The 14,875 square kilometres Kalahari Copper Belt has become a hotbed for explorers hoping to strike it rich in the area that extends for over 800km of strike and contains multiple recent copper-silver discoveries. The deposits in the belt are generally blanketed by Kalahari sands, ranging from 2-60m in thicknesses which have kept them hidden from discovery until recent times.

Galileo Resources Plc, a mining explorer listed on LSE’s Alternative Investment Market (AIM), in May announced that it has completed the acquisition  of Crocus-Serv, a Botswana based company, with assets that include 21 exploration prospecting licences of which  19  are in the highly prospective  Kalahari  Copper Belt.

Copper has the best medium- to long-term price prospects of all the metals with application in the decarbonisation of the world economy as it plays a much greater role in the manufacture of renewable applications than in conventional fossil fuel power.

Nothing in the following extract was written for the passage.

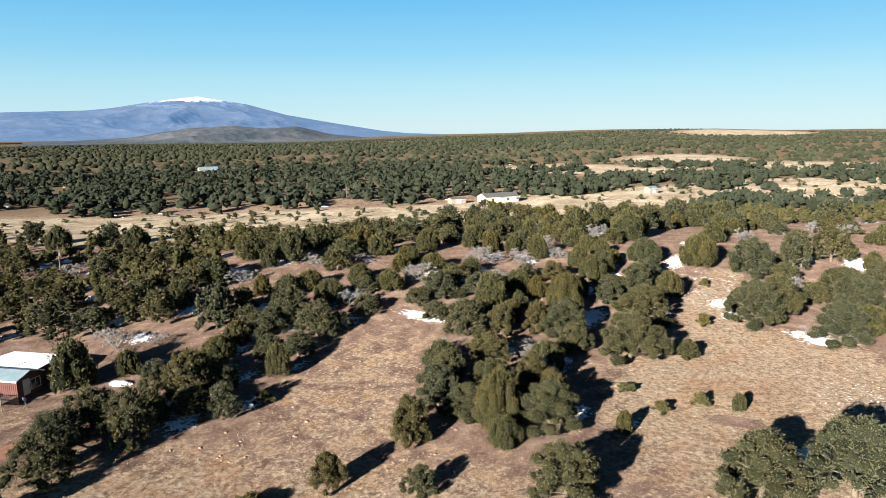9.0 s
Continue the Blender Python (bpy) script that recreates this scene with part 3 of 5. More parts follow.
# ---- far mountains ----
def mountain(name, label, crest, r_foot, r_crest, dark, light, snow_line, seed, rough=0.16, fields=(), dust=0.0, fine=260, bow=1.3, air=(0, 0, 0)):
    """A range given by its skyline: degrees left of +y, and the height of the crest over the eye in degrees. fields:
    snowy pastures on its foot. air: colour of a glow that stands for haze.
    """
    crest = sorted(crest)
    A = np.linspace(crest[0][0], crest[-1][0], fine)
    E = np.interp(A, [k[0] for k in crest], [k[1] for k in crest])
    E = np.convolve(np.pad(E, 1, "edge"), [0.2, 0.6, 0.2], "valid")
    R = np.linspace(0, 1.2, 64 if fine < 400 else 90)
    AA, RR = np.meshgrid(A, R)
    wide = max(9, fine // 14)
    broad = np.convolve(np.pad(E, 2 * wide, "edge"), np.hanning(4 * wide + 1) / np.hanning(4 * wide + 1).sum(), "valid")
    near = smooth(0.80, 1.0, RR)
    top = 34 + r_crest * np.tan(np.radians(np.minimum(broad, E + 0.25)[None, :] * (1 - near) + E[None, :] * near))
    r = r_foot + (r_crest - r_foot) * RR
    X, Y = 17 - np.sin(np.radians(AA)) * r, -100 + np.cos(np.radians(AA)) * r
    rid, wob = np.zeros_like(X), np.zeros_like(X)
    for i in range(X.shape[0]):
        for j in range(X.shape[1]):
            x, y = X[i, j] / 420 + seed, Y[i, j] / 420
            bend = noise.noise((x * 0.9, y * 0.9, 3.1)) * 0.5
            rid[i, j] = noise.ridged_multi_fractal((x * 1.1 + bend, y * 1.1 - bend, seed), 0.85, 2.1, 6, 0.95, 1.9)
            wob[i, j] = noise.fractal((x * 5, y * 5, 0), 0.9, 2.0, 4)
    rid = (rid - rid.mean()) / (rid.std() + 1e-6) + 0.25 * wob
    up = np.where(RR <= 1, RR ** bow, np.maximum(0, 1 - (RR - 1) * 3))
    edge = smooth(0, 0.06, (AA - A[0]) / (A[-1] - A[0])) * smooth(0, 0.06, (A[-1] - AA) / (A[-1] - A[0]))
    Z = -10 + (top + 10) * up + rid * rough * (top + 10) * np.clip(RR * (1.0 - RR) * 3.6, 0, 1) * edge
    m = grid_mesh(name, X, Y, Z)
    el = np.degrees(np.arctan((Z - 34) / r))
    snow = np.zeros((X.size, 4), np.float32)
    for ka, ke, ha, he, kind in fields:
        hit = np.exp(-((AA - ka) / (1.2 * ha)) ** 2 - ((el - ke) / (1.25 * he)) ** 2).ravel()
        snow[:, kind] = np.maximum(snow[:, kind], hit)
    m.attributes.new("cover", "FLOAT_COLOR", "POINT").data.foreach_set("color", snow.ravel())
    mt = Mat(name + "_slopes", 0.95, 0, 0.05, 0.2)
    v = mt.coords()
    z = mt.node("ShaderNodeSeparateXYZ", Vector=v).outputs["Z"]
    n, f = mt.noise(0.0045, 6, 0.65, v), mt.noise(0.03, 6, 0.75, v)
    c = mt.ramp(mt.math("ADD", mt.math("MULTIPLY", n, 0.5), mt.math("MULTIPLY", f, 0.5)), (0.40, dark), (0.60, light))
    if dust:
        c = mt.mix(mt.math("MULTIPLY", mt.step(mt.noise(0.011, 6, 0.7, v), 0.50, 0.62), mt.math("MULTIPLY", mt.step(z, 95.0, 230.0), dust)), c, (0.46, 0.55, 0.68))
    if fields:
        at = mt.t.nodes.new("ShaderNodeAttribute")
        at.attribute_name = "cover"
        s = mt.node("ShaderNodeSeparateColor", Color=at.outputs["Color"])
        rag = mt.math("MULTIPLY", mt.math("SUBTRACT", mt.math("ADD", mt.noise(0.016, 6, 0.7, v), f), 1.0), 1.5)
        c = mt.mix(mt.step(mt.math("ADD", s.outputs["Green"], rag), 0.45, 0.56), c, (0.44, 0.40, 0.36))
        c = mt.mix(mt.step(mt.math("ADD", s.outputs["Red"], rag), 0.45, 0.54), c, (0.80, 0.80, 0.82))
    if snow_line:
        lvl = mt.math("ADD", z, mt.math("MULTIPLY", mt.math("SUBTRACT", f, 0.5), 60.0))
        c = mt.mix(mt.math("MULTIPLY", mt.step(lvl, snow_line, snow_line + 9), 0.8), c, (0.62, 0.68, 0.78))
    # distance haze put in as a faint blue glow of the slopes
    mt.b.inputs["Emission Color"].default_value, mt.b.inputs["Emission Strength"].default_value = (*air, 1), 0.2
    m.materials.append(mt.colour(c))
    return tagged(new(name, m), label, "mountain", kind="structure")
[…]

According to a report by Jefferies analysts, copper demand will “significantly” exceed supply this year with deficits set to blossom over the next seven to eight years. The multi-year deficits will drive the price of copper inexorably upwards.

“We forecast copper demand in renewable energy to increase from 997,000 tons in 2020 to 1.9 million tons (Mt) in 2030 in our base case and to 6.4Mt in our bull case,” the bank said. Copper demand in renewable energy would fall to 343,000 tons in 2030 as per the bank’s base case scenario. 

“The bull market for copper is now fully underway with prices up 50 percent from the 2020 lows, reaching their highest level since 2017,” said Goldman Sachs in a 2020 report. “This current price strength is not an irrational aberration, rather we view it as the first leg of a structural bull market in copper,” it said.